-- Begin --
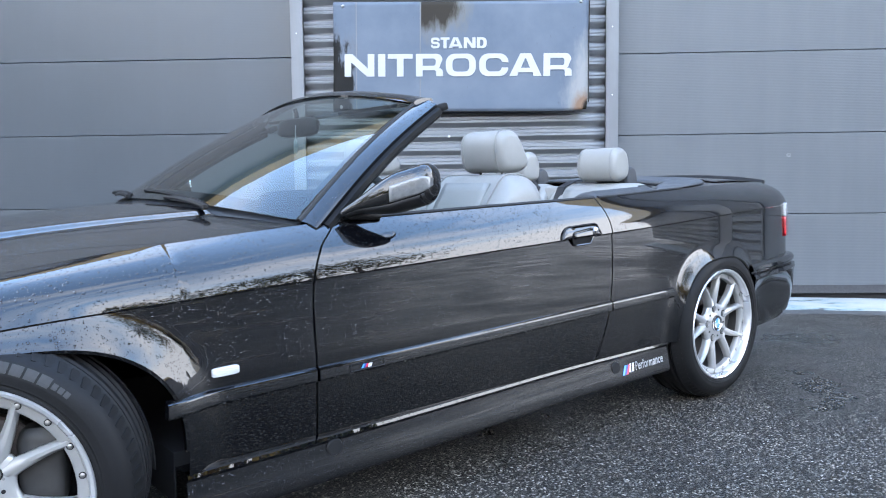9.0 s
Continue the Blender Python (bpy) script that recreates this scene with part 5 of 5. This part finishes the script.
def wheel(x, side, dish, tread, turn, roll):
    meshes = wheel_meshes(dish, tread)
    out_y = 0.836 if x < 1 else 0.830
    m = pose(x, side * out_y, HUB_Z, 0, 0, turn + (0 if side < 0 else 180)) @ pose(0, 0, 0, 0, roll, 0) @ pose(0, 0.018, 0)
    hub = part("wheel", meshes.pop("rim"), SILVER, car, "silver split-rim alloy wheel with paired spokes", angle=40, matrix=m)
    for name, step, first, count, mat in (("spoke", 72, 43, 5, SILVER), ("spoke_pair", 72, 43, 5, SILVER), ("wheel_bolt", 72, 43, 5, STEEL), ("bolt_hole_shade", 72, 43, 5, DARK), ("rim_bolt", 18, 9, 20, STEEL), ("bolt_ring", 18, 9, 20, DARK)):
        one = part(name.replace("_pair", ""), meshes.pop(name), mat, hub, angle=40, matrix=pose(0, 0, 0, 0, first, 0))
        for k in range(1, count):
            ob = new(one.name.split(".")[0], one.data)
            ob.parent = hub
            ob.matrix_basis = pose(0, 0, 0, 0, first + step * k, 0)
    for name, b in meshes.items():
        o = part(name, b, WHEEL_MATS[name], hub, {"rim_lip": "polished deep rim lip", "tyre": "low-profile black tyre"}.get(name, ""), angle=35)
        if name == "tread_block":
            tagged(o, kind="stuff")
    badge(pose(0, dish - 0.006, 0), 0.034, hub)
    if x < 1:
        part("tyre_marking", tyre_marks(dish), GREY_MARK, hub, "raised grey sidewall marks", angle=0, solid=0.0006)
    return hub


for side in (-1, 1):
    wheel(-0.031, side, 0.022, 0.205, STEER, 0)
    wheel(2.712, side, 0.026, 0.215, 0, 14)
    for cx in AXLES:
        bm = bmesh.new()
        add_grid(bm, [[(cx + 0.345 * math.cos(a), side * y, 0.300 + 0.345 * math.sin(a)) for y in (0.40, 0.60, 0.795)] for a in np.linspace(-0.04, math.pi + 0.04, 40)])
        add_grid(bm, [[(cx + r * math.cos(a), side * 0.40, 0.300 + r * math.sin(a)) for r in (0.02, 0.345)] for a in np.linspace(-0.04, math.pi + 0.04, 24)])
        part("wheel_arch_liner", bm, DARK, car, solid=0.004)
bm = bmesh.new()
add_box(bm, (1.35, 0, 0.235), (1.90, 1.50, 0.13), bevel=0.01)
add_box(bm, (-0.47, 0, 0.30), (0.24, 1.0, 0.26), bevel=0.01)
add_box(bm, (3.30, 0, 0.36), (0.52, 1.15, 0.22), bevel=0.01)
add_box(bm, (0.1, 0, 0.30), (1.0, 0.74, 0.2), bevel=0.01)
add_box(bm, (2.7, 0, 0.35), (0.8, 0.74, 0.2), bevel=0.01)
part("underbody", bm, DARK, car)

# ------------------------------------------------ cabin
bm = bmesh.new()
prof = [(0.74, 0.80), (0.80, 0.845), (0.95, 0.865), (1.10, 0.845), (1.16, 0.80), (1.15, 0.70), (1.08, 0.55), (0.85, 0.50), (0.74, 0.60)]
vs = add_grid(bm, [[(x, y, z) for x, z in prof] for y in np.linspace(-0.63, 0.63, 9)], close_v=True)
cap(bm, vs[0]), cap(bm, vs[-1])
part("dashboard", bm, DASH, car, "black moulded dashboard", angle=50)
bm = bmesh.new()
add_grid(bm, [[(0.622 + 0.170 * (y / 0.70) ** 2, y, 0.868 - 0.056 * (y / 0.70) ** 2), (0.84, y, 0.842 - 0.02 * (y / 0.7) ** 2)] for y in np.linspace(-0.68, 0.68, 31)])
part("dash_shelf", bm, DASH, car, solid=0.004)
bm = bmesh.new()
add_super(bm, pose(1.02, -0.36, 0.862) @ Matrix.Diagonal((0.13, 0.20, 0.045, 1)), 0.6, 10)
part("instrument_hood", bm, DASH, car)
bm = bmesh.new()
m = pose(1.27, -0.36, 0.79, 0, -24, 0) @ pose(0, 0, 0, 0, 0, 90)
ring = [m @ Vector((0.185 * math.cos(a), 0, 0.185 * math.sin(a))) for a in np.linspace(0, 2 * math.pi, 41)]
add_tube(bm, ring, 0.014, 10, up=m.to_3x3() @ Vector((0, 1, 0)))
wheel_rim = part("steering_wheel", bm, DASH, car, "black leather steering wheel")
bm = bmesh.new()
add_super(bm, m @ Matrix.Diagonal((0.075, 0.03, 0.065, 1)), 0.6, 10)
for a in (0.1, math.pi - 0.1, 4.3, 5.1):
    add_tube(bm, [m @ Vector((0.05 * math.cos(a), 0.0, 0.05 * math.sin(a))), m @ Vector((0.18 * math.cos(a), 0, 0.18 * math.sin(a)))], 0.013, 8)
part("wheel_centre", bm, DASH, wheel_rim)
bm = bmesh.new()
add_tube(bm, [m @ Vector((0, 0.0, 0)), (1.08, -0.36, 0.72)], 0.035, 10)
part("steering_column", bm, DASH, wheel_rim)
bm = bmesh.new()
add_super(bm, pose(1.172, -0.02, 1.128, 0, 12, 8) @ Matrix.Diagonal((0.014, 0.115, 0.034, 1)), 0.5, 10)
inner_mirror = part("interior_mirror", bm, TRIM, car, "black interior mirror on the windscreen")
bm = bmesh.new()
add_tube(bm, [(1.172, -0.01, 1.14), (1.178, 0, 1.17), (1.172, 0, 1.198)], 0.009, 8)
part("mirror_stalk", bm, TRIM, inner_mirror)
bm = bmesh.new()
add_tube(bm, [(1.156, -0.03, 1.135), (1.154, -0.03, 1.08)], 0.002, 5)
add_super(bm, pose(1.154, -0.03, 1.058) @ Matrix.Diagonal((0.003, 0.012, 0.028, 1)), 0.6, 6)
part("hanging_tag", bm, WHITE, inner_mirror, "small pale tag on a cord")
for side in (-1, 1):
    bm = bmesh.new()
    add_box(bm, (1.365, side * 0.27, 1.188), (0.14, 0.36, 0.014), rot=(0, -8, 0), bevel=0.005)
    part("sun_visor", bm, VINYL, car)
bm = bmesh.new()
add_box(bm, (1.6, 0, 0.30), (1.9, 1.22, 0.05), bevel=0.01)
part("cabin_floor", bm, DASH, car, "dark carpeted cabin floor")
bm = bmesh.new()
add_box(bm, (1.45, 0, 0.46), (0.9, 0.20, 0.26), bevel=0.03)
part("centre_console", bm, DASH, car, "black centre console")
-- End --
[Task to complete] Please write out all the data again word for word, but not the pictures.

[Solution]
9.0 s
Continue the Blender Python (bpy) script that recreates this scene with part 5 of 5. This part finishes the script.
def wheel(x, side, dish, tread, turn, roll):
    meshes = wheel_meshes(dish, tread)
    out_y = 0.836 if x < 1 else 0.830
    m = pose(x, side * out_y, HUB_Z, 0, 0, turn + (0 if side < 0 else 180)) @ pose(0, 0, 0, 0, roll, 0) @ pose(0, 0.018, 0)
    hub = part("wheel", meshes.pop("rim"), SILVER, car, "silver split-rim alloy wheel with paired spokes", angle=40, matrix=m)
    for name, step, first, count, mat in (("spoke", 72, 43, 5, SILVER), ("spoke_pair", 72, 43, 5, SILVER), ("wheel_bolt", 72, 43, 5, STEEL), ("bolt_hole_shade", 72, 43, 5, DARK), ("rim_bolt", 18, 9, 20, STEEL), ("bolt_ring", 18, 9, 20, DARK)):
        one = part(name.replace("_pair", ""), meshes.pop(name), mat, hub, angle=40, matrix=pose(0, 0, 0, 0, first, 0))
        for k in range(1, count):
            ob = new(one.name.split(".")[0], one.data)
            ob.parent = hub
            ob.matrix_basis = pose(0, 0, 0, 0, first + step * k, 0)
    for name, b in meshes.items():
        o = part(name, b, WHEEL_MATS[name], hub, {"rim_lip": "polished deep rim lip", "tyre": "low-profile black tyre"}.get(name, ""), angle=35)
        if name == "tread_block":
            tagged(o, kind="stuff")
    badge(pose(0, dish - 0.006, 0), 0.034, hub)
    if x < 1:
        part("tyre_marking", tyre_marks(dish), GREY_MARK, hub, "raised grey sidewall marks", angle=0, solid=0.0006)
    return hub


for side in (-1, 1):
    wheel(-0.031, side, 0.022, 0.205, STEER, 0)
    wheel(2.712, side, 0.026, 0.215, 0, 14)
    for cx in AXLES:
        bm = bmesh.new()
        add_grid(bm, [[(cx + 0.345 * math.cos(a), side * y, 0.300 + 0.345 * math.sin(a)) for y in (0.40, 0.60, 0.795)] for a in np.linspace(-0.04, math.pi + 0.04, 40)])
        add_grid(bm, [[(cx + r * math.cos(a), side * 0.40, 0.300 + r * math.sin(a)) for r in (0.02, 0.345)] for a in np.linspace(-0.04, math.pi + 0.04, 24)])
        part("wheel_arch_liner", bm, DARK, car, solid=0.004)
bm = bmesh.new()
add_box(bm, (1.35, 0, 0.235), (1.90, 1.50, 0.13), bevel=0.01)
add_box(bm, (-0.47, 0, 0.30), (0.24, 1.0, 0.26), bevel=0.01)
add_box(bm, (3.30, 0, 0.36), (0.52, 1.15, 0.22), bevel=0.01)
add_box(bm, (0.1, 0, 0.30), (1.0, 0.74, 0.2), bevel=0.01)
add_box(bm, (2.7, 0, 0.35), (0.8, 0.74, 0.2), bevel=0.01)
part("underbody", bm, DARK, car)

# ------------------------------------------------ cabin
bm = bmesh.new()
prof = [(0.74, 0.80), (0.80, 0.845), (0.95, 0.865), (1.10, 0.845), (1.16, 0.80), (1.15, 0.70), (1.08, 0.55), (0.85, 0.50), (0.74, 0.60)]
vs = add_grid(bm, [[(x, y, z) for x, z in prof] for y in np.linspace(-0.63, 0.63, 9)], close_v=True)
cap(bm, vs[0]), cap(bm, vs[-1])
part("dashboard", bm, DASH, car, "black moulded dashboard", angle=50)
bm = bmesh.new()
add_grid(bm, [[(0.622 + 0.170 * (y / 0.70) ** 2, y, 0.868 - 0.056 * (y / 0.70) ** 2), (0.84, y, 0.842 - 0.02 * (y / 0.7) ** 2)] for y in np.linspace(-0.68, 0.68, 31)])
part("dash_shelf", bm, DASH, car, solid=0.004)
bm = bmesh.new()
add_super(bm, pose(1.02, -0.36, 0.862) @ Matrix.Diagonal((0.13, 0.20, 0.045, 1)), 0.6, 10)
part("instrument_hood", bm, DASH, car)
bm = bmesh.new()
m = pose(1.27, -0.36, 0.79, 0, -24, 0) @ pose(0, 0, 0, 0, 0, 90)
ring = [m @ Vector((0.185 * math.cos(a), 0, 0.185 * math.sin(a))) for a in np.linspace(0, 2 * math.pi, 41)]
add_tube(bm, ring, 0.014, 10, up=m.to_3x3() @ Vector((0, 1, 0)))
wheel_rim = part("steering_wheel", bm, DASH, car, "black leather steering wheel")
bm = bmesh.new()
add_super(bm, m @ Matrix.Diagonal((0.075, 0.03, 0.065, 1)), 0.6, 10)
for a in (0.1, math.pi - 0.1, 4.3, 5.1):
    add_tube(bm, [m @ Vector((0.05 * math.cos(a), 0.0, 0.05 * math.sin(a))), m @ Vector((0.18 * math.cos(a), 0, 0.18 * math.sin(a)))], 0.013, 8)
part("wheel_centre", bm, DASH, wheel_rim)
bm = bmesh.new()
add_tube(bm, [m @ Vector((0, 0.0, 0)), (1.08, -0.36, 0.72)], 0.035, 10)
part("steering_column", bm, DASH, wheel_rim)
bm = bmesh.new()
add_super(bm, pose(1.172, -0.02, 1.128, 0, 12, 8) @ Matrix.Diagonal((0.014, 0.115, 0.034, 1)), 0.5, 10)
inner_mirror = part("interior_mirror", bm, TRIM, car, "black interior mirror on the windscreen")
bm = bmesh.new()
add_tube(bm, [(1.172, -0.01, 1.14), (1.178, 0, 1.17), (1.172, 0, 1.198)], 0.009, 8)
part("mirror_stalk", bm, TRIM, inner_mirror)
bm = bmesh.new()
add_tube(bm, [(1.156, -0.03, 1.135), (1.154, -0.03, 1.08)], 0.002, 5)
add_super(bm, pose(1.154, -0.03, 1.058) @ Matrix.Diagonal((0.003, 0.012, 0.028, 1)), 0.6, 6)
part("hanging_tag", bm, WHITE, inner_mirror, "small pale tag on a cord")
for side in (-1, 1):
    bm = bmesh.new()
    add_box(bm, (1.365, side * 0.27, 1.188), (0.14, 0.36, 0.014), rot=(0, -8, 0), bevel=0.005)
    part("sun_visor", bm, VINYL, car)
bm = bmesh.new()
add_box(bm, (1.6, 0, 0.30), (1.9, 1.22, 0.05), bevel=0.01)
part("cabin_floor", bm, DASH, car, "dark carpeted cabin floor")
bm = bmesh.new()
add_box(bm, (1.45, 0, 0.46), (0.9, 0.20, 0.26), bevel=0.03)
part("centre_console", bm, DASH, car, "black centre console")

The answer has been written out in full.